Instruction ▸ Retype the whole listing, please, keeping every line exact and dropping the pictures.

Data section ▸
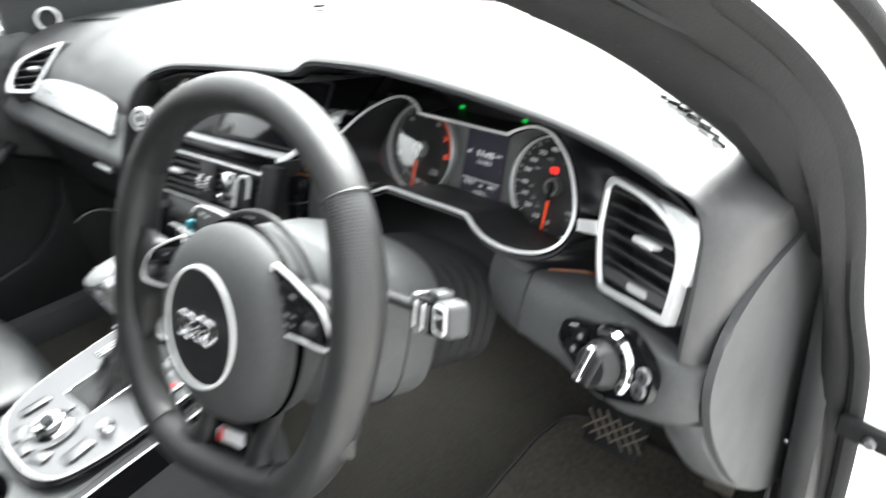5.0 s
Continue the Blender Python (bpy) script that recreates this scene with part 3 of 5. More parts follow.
# rev counter: 0 at the foot, 5 near the top
TA = {0: 270, 1: 234, 2: 198, 3: 162, 4: 126, 5: 90, 6: 58, 7: 27, 8: -3}
for k, a in TA.items():
    q = R - 0.0125
    ink = REDINK if k > 6 else INK
    lettering("numeral", str(k), TM @ pose(q * math.cos(radians(a)), q * math.sin(radians(a)), 0.0006), 0.0082, ink, tacho, wide=1.5, bold=0.00025)
angs = [TA[k] for k in range(9)]
ray_marks(tacho, TM, [(a, R - 0.007, R - 0.0015, 0.0010) for a in angs[:7]], INK, "tick")
ray_marks(tacho, TM, [(angs[k] + (angs[k + 1] - angs[k]) * s / 4, R - 0.0045, R - 0.0015, 0.0006) for k in range(6) for s in (1, 2, 3)], INK, "minor_tick")
ray_marks(tacho, TM, [(58 - 61 * s / 8, R - 0.0065, R - 0.0015, 0.0007) for s in range(2, 9)], REDINK, "red_tick")
bm = loft([[TM @ Vector((q * math.cos(radians(a)), q * math.sin(radians(a)), 0.001)) for a in range(-4, 57, 3)] for q in (R - 0.0066, R - 0.0055)], closed=False)
part("red_zone", bm, REDINK, tacho, "orange-red warning arc", smooth=0)
lettering("unit_text", "1/min", TM @ pose(0.0245, -0.0205, 0.0006), 0.0050, INK, tacho, wide=1.15)
lettering("unit_text", "x1000", TM @ pose(0.0235, -0.0245, 0.0006), 0.0050, INK, tacho, wide=1.15)
# speedometer
SA = {0: 270, 10: 245, 20: 222, 30: 202, 40: 184, 50: 164, 60: 145, 70: 125, 80: 101, 90: 80, 100: 59, 120: 39, 140: 18, 160: -1}
for k, a in SA.items():
    q = R - 0.0145 + (0.001 if k < 100 else -0.0005)
    lettering("numeral", str(k), SM @ pose(q * math.cos(radians(a)), q * math.sin(radians(a)), 0.0006), 0.0062, INK, speedo, wide=1.45, bold=0.0002)
keys = list(SA)
ray_marks(speedo, SM, [(SA[k], R - 0.0065, R - 0.0015, 0.0011) for k in keys], INK, "tick")
ray_marks(speedo, SM, [((SA[a] + SA[b]) / 2, R - 0.0045, R - 0.0015, 0.0007) for a, b in zip(keys, keys[1:])], INK, "minor_tick")
ray_marks(speedo, SM, [(SA[a] + (SA[b] - SA[a]) * s / 4, R - 0.004, R - 0.0015, 0.0007) for a, b in zip(keys[10:], keys[11:]) for s in (1, 3)], INK, "minor_tick")
for k, a in ((20, 236), (30, 216), (60, 191), (90, 151), (120, 113), (150, 68), (180, 47), (210, 24), (240, 6)):
    q = R - 0.0225
    lettering("small_numeral", str(k), SM @ pose(q * math.cos(radians(a)), q * math.sin(radians(a)), 0.0006), 0.0044, DIM, speedo, wide=1.25)
    ray_marks(speedo, SM, [(a - 6 if a > 90 else a + 6, R - 0.0265, R - 0.0245, 0.0006)], DIM, "small_tick")
lettering("unit_text", "MPH", SM @ pose(0.026, -0.0225, 0.0006), 0.0055, INK, speedo, wide=1.25)
lettering("unit_text", "km/h", SM @ pose(0.027, -0.0285, 0.0006), 0.0042, DIM, speedo, wide=1.25)
for m, d, a in ((TM, tacho, 268), (SM, speedo, 268)):
    c = m @ pose(0, 0, 0.007, 0, 0, a)
    part("needle", loft([[c @ Vector((x, y, z)) for y, z in ((-w, 0), (w, 0), (w * 0.4, 0.0012), (-w * 0.4, 0.0012))] for x, w in ((0.013, 0.0017), (0.030, 0.0014), (0.045, 0.0010))]), NEEDLE, d, "orange-red needle")
    part("needle_root", loft([[c @ Vector((x, y, z)) for y, z in ((-w, 0), (w, 0), (w * 0.5, 0.003), (-w * 0.5, 0.003))] for x, w in ((-0.006, 0.0016), (0.0, 0.0022), (0.014, 0.0018))]), DARK, d)
# brake warning light: P in a ring between brackets
pm = SM @ pose(-0.0035, 0.0165, 0.0008)
bm = loft([[pm @ Vector((q * math.cos(radians(10 * i)), q * math.sin(radians(10 * i)), 0)) for i in range(36)] for q in (0.0030, 0.0036)], cap=False)
for s in (0, 180):
    loft([[pm @ Vector((q * math.cos(radians(s + a)), q * math.sin(radians(s + a)), 0)) for a in range(-42, 43, 7)] for q in (0.0043, 0.0051)], closed=False, bm=bm)
lamp = part("brake_lamp", bm, REDLAMP, speedo, "lit red parking brake light", smooth=0)
lettering("letter", "P", pm, 0.0052, REDLAMP, speedo, bold=0.0003)
# driver display
disp = part("driver_display", prism(DIALS @ pose(-0.0002, -0.0605, -0.001), rounded(0.0565, 0.083, 0.001), 0.0017), material("display_glass", (0.012, 0.011, 0.02), 0.45, var=0.04, rough_var=0.02, spec=0.3, emit=(0.22, 0.20, 0.30), power=0.006), cluster, "lit violet-black driver display")
part("display_frame", tube([DIALS @ Vector((u - 0.0002, v - 0.0605, 0.0004)) for u, v in rounded(0.0572, 0.0837, 0.001)], 0.0005, 6, closed=True), DARK, disp)
DM = DIALS @ pose(0, 0, 0.0012)
part("display_line", box(DM @ pose(-0.0005, -0.0748, 0), 0.0555, 0.0009, 0.0003, 0), LCD, disp, smooth=0)
lettering("clock", "11:45", DM @ pose(0.0000, -0.0455, 0), 0.0092, LCD, disp, wide=1.25, bold=0.00035)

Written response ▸
5.0 s
Continue the Blender Python (bpy) script that recreates this scene with part 3 of 5. More parts follow.
# rev counter: 0 at the foot, 5 near the top
TA = {0: 270, 1: 234, 2: 198, 3: 162, 4: 126, 5: 90, 6: 58, 7: 27, 8: -3}
for k, a in TA.items():
    q = R - 0.0125
    ink = REDINK if k > 6 else INK
    lettering("numeral", str(k), TM @ pose(q * math.cos(radians(a)), q * math.sin(radians(a)), 0.0006), 0.0082, ink, tacho, wide=1.5, bold=0.00025)
angs = [TA[k] for k in range(9)]
ray_marks(tacho, TM, [(a, R - 0.007, R - 0.0015, 0.0010) for a in angs[:7]], INK, "tick")
ray_marks(tacho, TM, [(angs[k] + (angs[k + 1] - angs[k]) * s / 4, R - 0.0045, R - 0.0015, 0.0006) for k in range(6) for s in (1, 2, 3)], INK, "minor_tick")
ray_marks(tacho, TM, [(58 - 61 * s / 8, R - 0.0065, R - 0.0015, 0.0007) for s in range(2, 9)], REDINK, "red_tick")
bm = loft([[TM @ Vector((q * math.cos(radians(a)), q * math.sin(radians(a)), 0.001)) for a in range(-4, 57, 3)] for q in (R - 0.0066, R - 0.0055)], closed=False)
part("red_zone", bm, REDINK, tacho, "orange-red warning arc", smooth=0)
lettering("unit_text", "1/min", TM @ pose(0.0245, -0.0205, 0.0006), 0.0050, INK, tacho, wide=1.15)
lettering("unit_text", "x1000", TM @ pose(0.0235, -0.0245, 0.0006), 0.0050, INK, tacho, wide=1.15)
# speedometer
SA = {0: 270, 10: 245, 20: 222, 30: 202, 40: 184, 50: 164, 60: 145, 70: 125, 80: 101, 90: 80, 100: 59, 120: 39, 140: 18, 160: -1}
for k, a in SA.items():
    q = R - 0.0145 + (0.001 if k < 100 else -0.0005)
    lettering("numeral", str(k), SM @ pose(q * math.cos(radians(a)), q * math.sin(radians(a)), 0.0006), 0.0062, INK, speedo, wide=1.45, bold=0.0002)
keys = list(SA)
ray_marks(speedo, SM, [(SA[k], R - 0.0065, R - 0.0015, 0.0011) for k in keys], INK, "tick")
ray_marks(speedo, SM, [((SA[a] + SA[b]) / 2, R - 0.0045, R - 0.0015, 0.0007) for a, b in zip(keys, keys[1:])], INK, "minor_tick")
ray_marks(speedo, SM, [(SA[a] + (SA[b] - SA[a]) * s / 4, R - 0.004, R - 0.0015, 0.0007) for a, b in zip(keys[10:], keys[11:]) for s in (1, 3)], INK, "minor_tick")
for k, a in ((20, 236), (30, 216), (60, 191), (90, 151), (120, 113), (150, 68), (180, 47), (210, 24), (240, 6)):
    q = R - 0.0225
    lettering("small_numeral", str(k), SM @ pose(q * math.cos(radians(a)), q * math.sin(radians(a)), 0.0006), 0.0044, DIM, speedo, wide=1.25)
    ray_marks(speedo, SM, [(a - 6 if a > 90 else a + 6, R - 0.0265, R - 0.0245, 0.0006)], DIM, "small_tick")
lettering("unit_text", "MPH", SM @ pose(0.026, -0.0225, 0.0006), 0.0055, INK, speedo, wide=1.25)
lettering("unit_text", "km/h", SM @ pose(0.027, -0.0285, 0.0006), 0.0042, DIM, speedo, wide=1.25)
for m, d, a in ((TM, tacho, 268), (SM, speedo, 268)):
    c = m @ pose(0, 0, 0.007, 0, 0, a)
    part("needle", loft([[c @ Vector((x, y, z)) for y, z in ((-w, 0), (w, 0), (w * 0.4, 0.0012), (-w * 0.4, 0.0012))] for x, w in ((0.013, 0.0017), (0.030, 0.0014), (0.045, 0.0010))]), NEEDLE, d, "orange-red needle")
    part("needle_root", loft([[c @ Vector((x, y, z)) for y, z in ((-w, 0), (w, 0), (w * 0.5, 0.003), (-w * 0.5, 0.003))] for x, w in ((-0.006, 0.0016), (0.0, 0.0022), (0.014, 0.0018))]), DARK, d)
# brake warning light: P in a ring between brackets
pm = SM @ pose(-0.0035, 0.0165, 0.0008)
bm = loft([[pm @ Vector((q * math.cos(radians(10 * i)), q * math.sin(radians(10 * i)), 0)) for i in range(36)] for q in (0.0030, 0.0036)], cap=False)
for s in (0, 180):
    loft([[pm @ Vector((q * math.cos(radians(s + a)), q * math.sin(radians(s + a)), 0)) for a in range(-42, 43, 7)] for q in (0.0043, 0.0051)], closed=False, bm=bm)
lamp = part("brake_lamp", bm, REDLAMP, speedo, "lit red parking brake light", smooth=0)
lettering("letter", "P", pm, 0.0052, REDLAMP, speedo, bold=0.0003)
# driver display
disp = part("driver_display", prism(DIALS @ pose(-0.0002, -0.0605, -0.001), rounded(0.0565, 0.083, 0.001), 0.0017), material("display_glass", (0.012, 0.011, 0.02), 0.45, var=0.04, rough_var=0.02, spec=0.3, emit=(0.22, 0.20, 0.30), power=0.006), cluster, "lit violet-black driver display")
part("display_frame", tube([DIALS @ Vector((u - 0.0002, v - 0.0605, 0.0004)) for u, v in rounded(0.0572, 0.0837, 0.001)], 0.0005, 6, closed=True), DARK, disp)
DM = DIALS @ pose(0, 0, 0.0012)
part("display_line", box(DM @ pose(-0.0005, -0.0748, 0), 0.0555, 0.0009, 0.0003, 0), LCD, disp, smooth=0)
lettering("clock", "11:45", DM @ pose(0.0000, -0.0455, 0), 0.0092, LCD, disp, wide=1.25, bold=0.00035)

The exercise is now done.